Rabinovich & Popov - Rassegna stampa

 

«Rabinovich & Popov caricature culturali e melodie d'epoca per un sogno di pace»

Rodolfo di Giammarco

La Repubblica (sez. Roma) - 29 gennaio 2009

 

RABINOVICH e Popov con Moni Ovadia, da domani al Palladium... «Il più ebraico dei nomi russi e il più russo dei nomi russi». Due prototipi in gioco, per ricavarne 70 anni di storia dell’ Urss. «Sì, con l’ arbitrio del teatrante che fa della ciarlataneria un’ arte». Partendo da una prospettiva di dualità, di differenze religiose... «Più che religiose, culturali». Due punti di vista validi per l’ Unione Sovietica o anche per l’ oggi? «Rispondenti ad ascesa e declino dell’ Urss: oggi sono in stand-by». Rabinovich e Popov sono anche caricature di potenti dell’ epoca? «Paradossalmente e liberamente, di Trotzkij e di Stalin».

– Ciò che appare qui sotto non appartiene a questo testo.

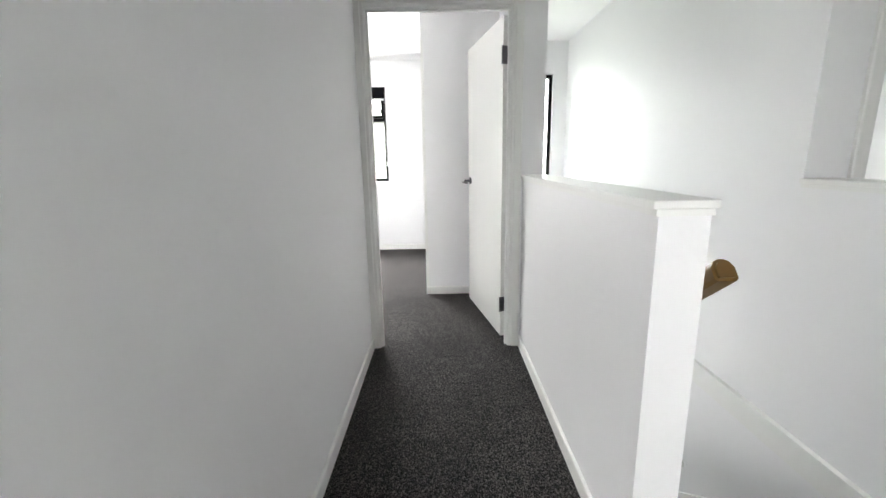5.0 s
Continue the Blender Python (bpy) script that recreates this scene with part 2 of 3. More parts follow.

E Lenin lo lascia fuori? «In Rabinovich c’ è spazio anche per Lenin: aveva un nonno ebreo». Le fonti del testo dello spettacolo sono autentiche o immaginarie?

«Certi materiali sono originali, certi altri rubati anche quelli». Nel senso che Ovadia è costruttore, antologizzatore, e non autore? «I ladri fingono d’ aver inventato o riconoscono d’ aver rubato». Lei? «Appartengo alla seconda categoria». Le musiche suonate al piano da Carlo Boccadoro sono storiche? «Sono canzoni/melodie colte dell’ epoca, interpretate a mio modo». è uno spettacolo che parla di ieri alludendo ai tempi nostri? «Ha l’ ambizione di parlare anche alla falsa coscienza di adesso». Divertendo?... «La conoscenza passa per vari canali, e il teatro ne sonda diversi». In tema di memoria lei è un referente affidabile dei massmedia... «Più che affidabile sono fidato e partecipe».

Cosa la tocca di più, nella dimensione della memoria? «L’ onestà di una verità che conosce il proprio limite ma non rinuncia a essere tale». Se dovesse fare dei nomi, a proposito di memoria garantita? «Ne farei due: Primo Levi sicuramente, e anche Tadeusz Kantor». Per quale capacità innata, Primo Levi? «Per la sua scelta del capire contro la scelta del giudicare». E perché Kantor? «Per la sua capacità creativa della forza della memoria». Come commenta la rottura tra il rabbinato ebraico e la Chiesa? «Non è una guerra di religione, è un’ eventuale guerra di uomini». Sanabile come? «Affrontando il dolore di una consapevolezza autentica». A cosa potrebbe richiamarsi, in concreto? «Ai vescovi cattolici tedeschi che in sinodo, nel 1995, hanno dichiarato che i connazionali cattolici al tempo degli stermini furono spesso indifferenti e anche (non tutti) complici».

Chi potrebbe fare da tramite, adesso, tra cattolici ed ebrei? «Figure valide ci sono, non confondendo gerarchie e cattolici». Ne comporrebbe anche uno spettacolo? «Mai dire mai. Sto preparando un lavoro su Shylock». Con una visione nuova? «Cercherò l’ aspetto sublime e terribile dell’ universale umano». Qual è il suo pensiero sulla recente guerra israeliano-palestinese? «Prima vittima è il popolo palestinese, ma Israele ha i suoi diritti». Che fare, secondo lei? «La causa prima è l’ occupazione, la colonizzazione e la riduzione in gabbia di un popolo. Questa cosa va rimossa». Lei ha uno slogan? «Sì, è di Mandela: la pace non è un sogno, ma per conquistarla bisogna saper sognare».